— BEGIN —

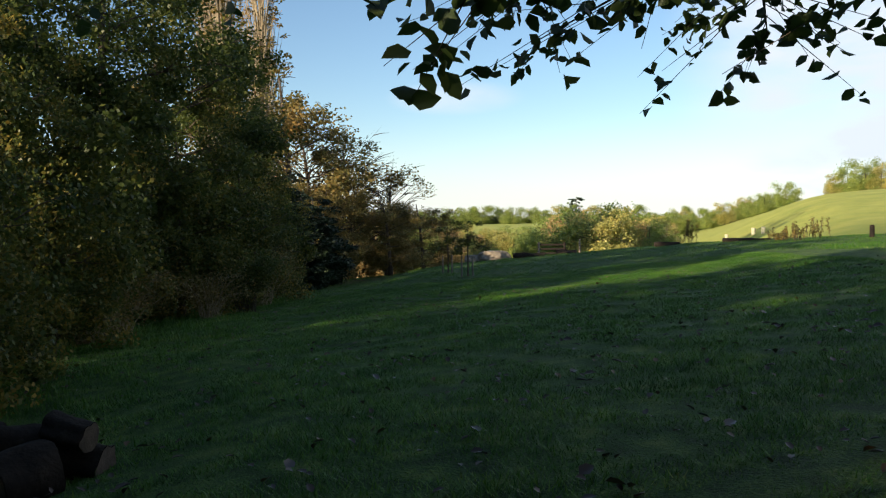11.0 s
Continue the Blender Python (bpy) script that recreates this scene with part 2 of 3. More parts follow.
def height(x, y):
    """The ground's height: a meadow that climbs to the right, a brow, a dip, and a far hill."""
    x, y = np.asarray(x, float), np.asarray(y, float)
    u = 0.963 * x + 0.27 * y
    near = 0.08 * np.clip(u, -60, 12) + 0.04 * np.clip(u - 12, 0, 48) - 0.021 * np.maximum(0, y - 16) + 0.2 * sstep(1, 10, y)
    near = near - 0.11 * np.clip(-1 - u, 0, 3) * (1 - sstep(19, 24, y) + sstep(30, 50, y))
    near = near + 0.15 * np.exp(-((x - TRUNK[0]) ** 2 + (y - TRUNK[1]) ** 2) / 18)
    near = near + 0.025 * np.sin(x * 1.3 + y * 0.4) * np.sin(y * 0.9 - x * 0.5)
    r = np.hypot(x + 2, y - 10)
    b = np.degrees(np.arctan2(x + 2, y - 10))
    far = sum(np.interp(b + d, HILL_AT, HILL_UP) for d in (-1.6, -0.8, 0, 0.8, 1.6)) / 5
    far = far + 4.0 * sstep(230, 400, r) * sstep(0, -7, b) - 0.004 * np.maximum(0, r - 600)
    z = near * (1 - sstep(50, 78, r)) + sstep(50, 78, r) * (-5.2 + 4.0 * sstep(-2, 8, b))
    return z * (1 - sstep(75, 190, r)) + far * sstep(75, 190, r)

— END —

§ **Goal of the exercise**: Your task is to reproduce all of the material exactly. The pictures stay out.

§ **Answer to this exercise**:
11.0 s
Continue the Blender Python (bpy) script that recreates this scene with part 2 of 3. More parts follow.
def height(x, y):
    """The ground's height: a meadow that climbs to the right, a brow, a dip, and a far hill."""
    x, y = np.asarray(x, float), np.asarray(y, float)
    u = 0.963 * x + 0.27 * y
    near = 0.08 * np.clip(u, -60, 12) + 0.04 * np.clip(u - 12, 0, 48) - 0.021 * np.maximum(0, y - 16) + 0.2 * sstep(1, 10, y)
    near = near - 0.11 * np.clip(-1 - u, 0, 3) * (1 - sstep(19, 24, y) + sstep(30, 50, y))
    near = near + 0.15 * np.exp(-((x - TRUNK[0]) ** 2 + (y - TRUNK[1]) ** 2) / 18)
    near = near + 0.025 * np.sin(x * 1.3 + y * 0.4) * np.sin(y * 0.9 - x * 0.5)
    r = np.hypot(x + 2, y - 10)
    b = np.degrees(np.arctan2(x + 2, y - 10))
    far = sum(np.interp(b + d, HILL_AT, HILL_UP) for d in (-1.6, -0.8, 0, 0.8, 1.6)) / 5
    far = far + 4.0 * sstep(230, 400, r) * sstep(0, -7, b) - 0.004 * np.maximum(0, r - 600)
    z = near * (1 - sstep(50, 78, r)) + sstep(50, 78, r) * (-5.2 + 4.0 * sstep(-2, 8, b))
    return z * (1 - sstep(75, 190, r)) + far * sstep(75, 190, r)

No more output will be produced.